What to know about o3 and o4-mini, OpenAI’s new reasoning models

Ben Dickson

6 days ago

multi-purpose robot — Image created with Microsoft Copilot

On the heels of the confusing GPT-4.1 launch, OpenAI has just launched o3 and o4-mini, its newest reasoning models. These models are smarter and more capable than their predecessors and show a step change in the ability of language models to solve complex problems.

Here is what we know about o3 and o4-mini.

What are o3 and o4-mini?

OpenAI o3 and o4-mini are reasoning models, which means they have been designed to “think” before answering a prompt, making them suitable for tasks such as math and coding (and any task that requires logical reasoning and planning).

Like other OpenAI models, there are no details about the architecture of the models and their training data aside from the fact that reinforcement learning played an important role in the models’ reasoning abilities.

The key advantage of o3 is its ability to use tools, including executing code, retrieving files, and using web search. Tool use is a critical part of modern LLM applications, especially agentic systems. One method to apply tool use is to have an external process (e.g., another model or a rule-based system) determine when and how tools such as information retrieval. In contrast, modern reasoning models such as o3 have been trained to natively support tool use.

This means that during its reasoning process, the model organically determines when it needs to use a tool (e.g., run a web search or run the code it generated) and generates the tokens required for the enclosing application to activate the tool. This enables these models to perform much more complex tasks, such as run multiple search queries as they gradually solve problems and gather new information.

You can see this in action when you look at o3’s reasoning chain—which unfortunately is not the full reasoning tokens. o3 outperforms its predecessors on key coding and reasoning benchmarks, including Codeforces, SWE-bench, and MMMU.

o3 has also been enhanced in image reasoning, which makes them great at tasks that require multi-modal processing, like analyzing images, charts, and graphics. o3 now replaces o1 in ChatGPT, both because it is more capable and is 33% less expensive to run. o3-pro will be coming soon.

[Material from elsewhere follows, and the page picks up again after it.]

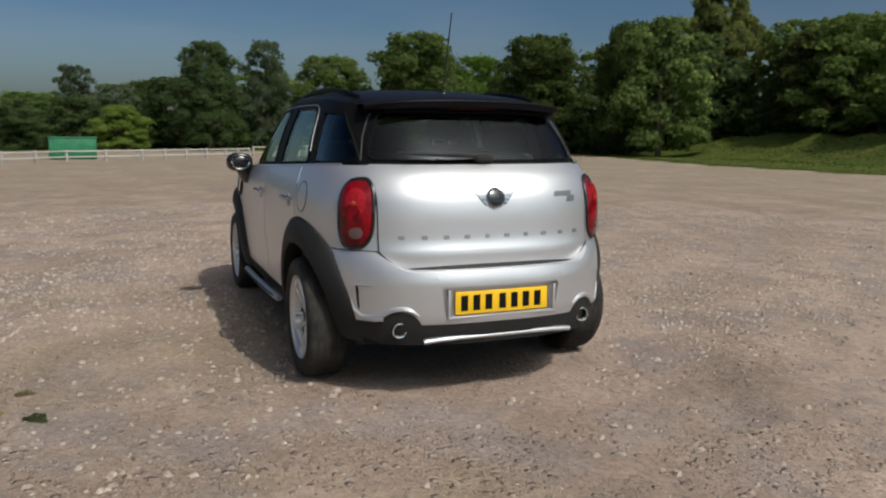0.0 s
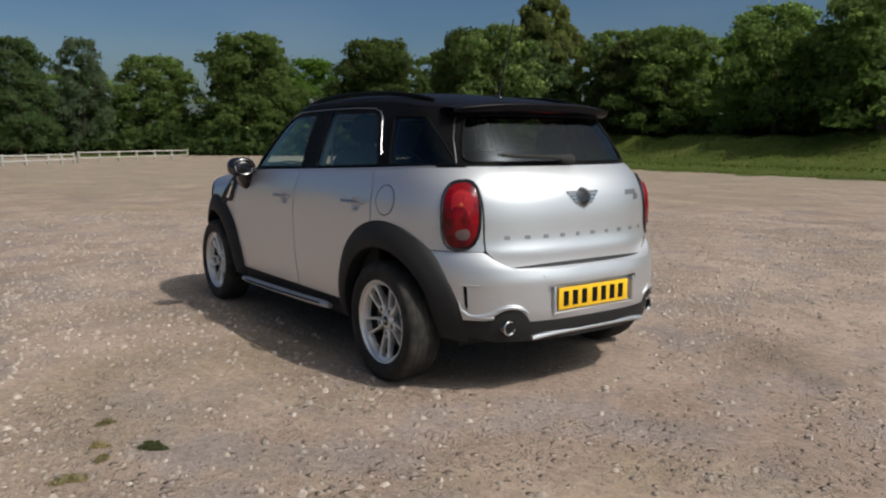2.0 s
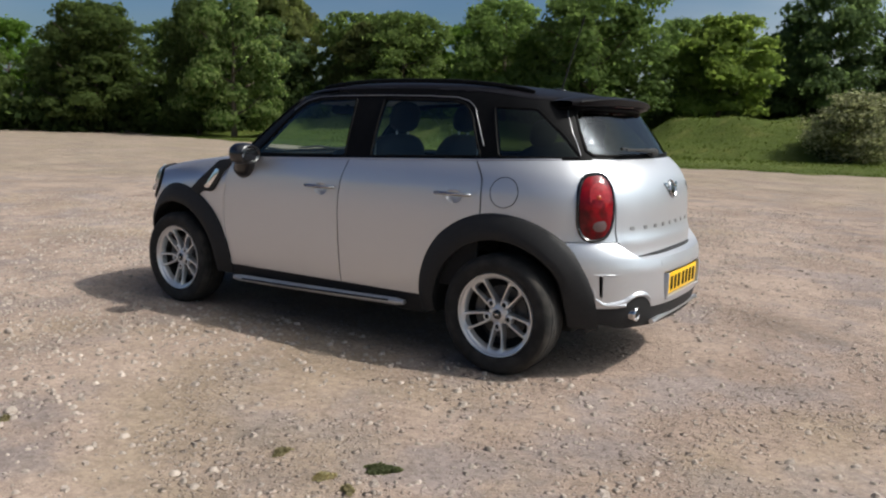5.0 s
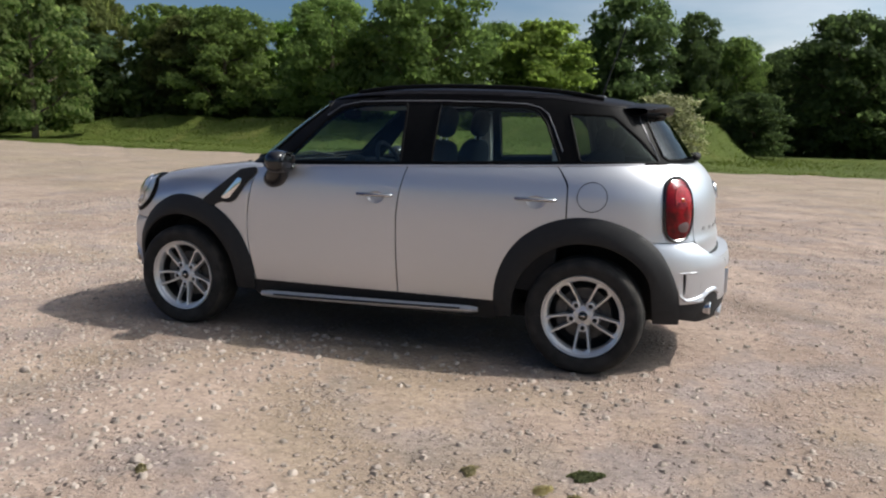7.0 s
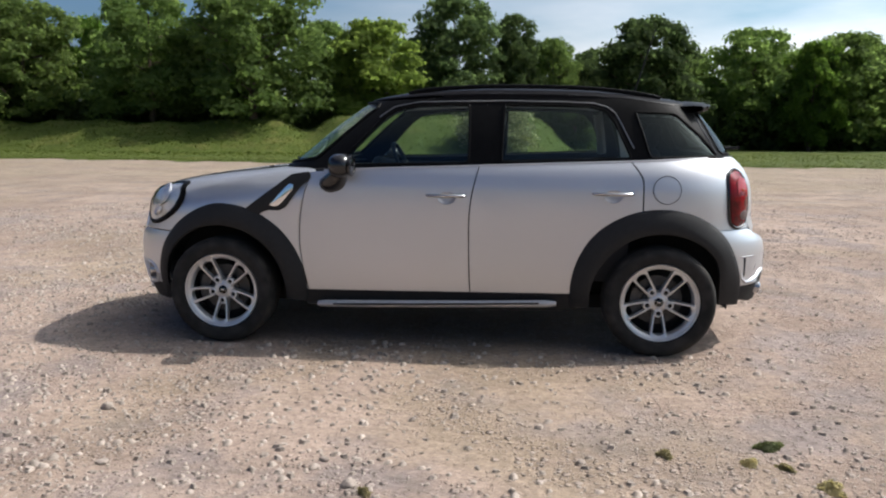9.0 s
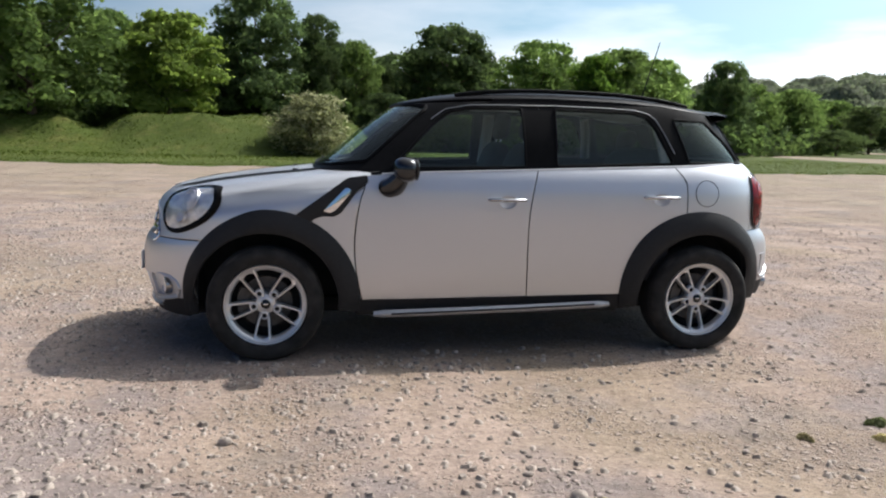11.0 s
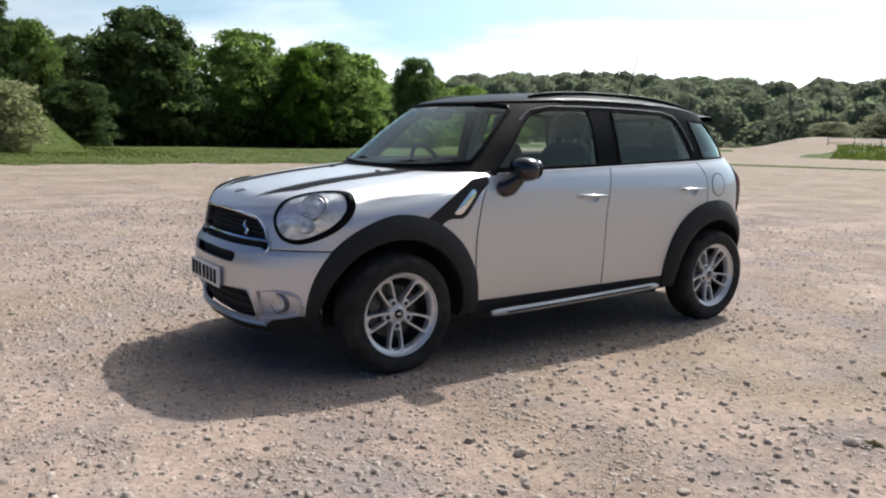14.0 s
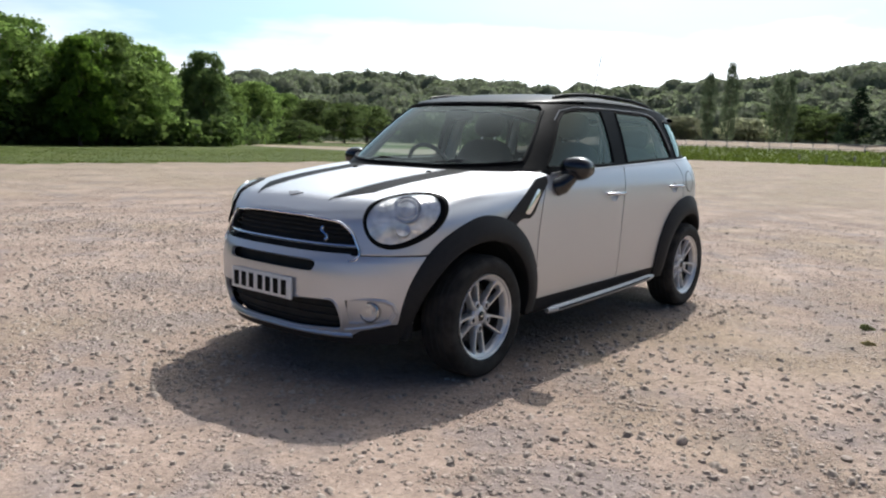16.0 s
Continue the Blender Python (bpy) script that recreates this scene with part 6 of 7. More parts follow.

o4-mini is OpenAI’s low-cost and fast reasoning model. It outperforms o3-mini on key reasoning benchmarks (and is a hint that the full o4 will be here in a few months).

According to OpenAI, “Compared to previous iterations of our reasoning models, these two models should also feel more natural and conversational, especially as they reference memory and past conversations to make responses more personalized and relevant.”

How good are o3 and o4-mini?

You can currently access o3 and o4-mini through ChatGPT of OpenAI API. Users who have tested them have in general given very positive feedback. Some have described it as a genius-level AI.

In my own experiments, I found o3 to be very good at reasoning, around the level of Gemini 2.5 Pro. It shows impressive results on image analysis. And it performs very well on my SVG challenge (I give it a technical article and ask it to create an SVG that depicts the technique described in the article). Although it doesn’t get the best results on the first try, it is very decent at executing follow-up instructions and making corrections to the image.

Testing out o3 with my SVG diagram challenge, where I give it an article and ask it to create a diagram that depicts the technical concept discussed in it. So far, I'm impressed. It doesn't get it perfectly on the first try, but it is very good at following instructions and… pic.twitter.com/YZaZuSjyqs
— Ben Dickson (@bendee983) April 17, 2025

But like all LLMs, it is not perfect. It can hallucinate tools and results. It can make trivial mistakes just as it solves complicated problems. And for some weird reason, OpenAI decided to include the user’s name in its reasoning chain.

One of the most impressive results of the OpenAI release was the team’s finding that scaling reinforcement learning continues to yield positive results, which means we can expect reasoning models to continue to improve for the time being.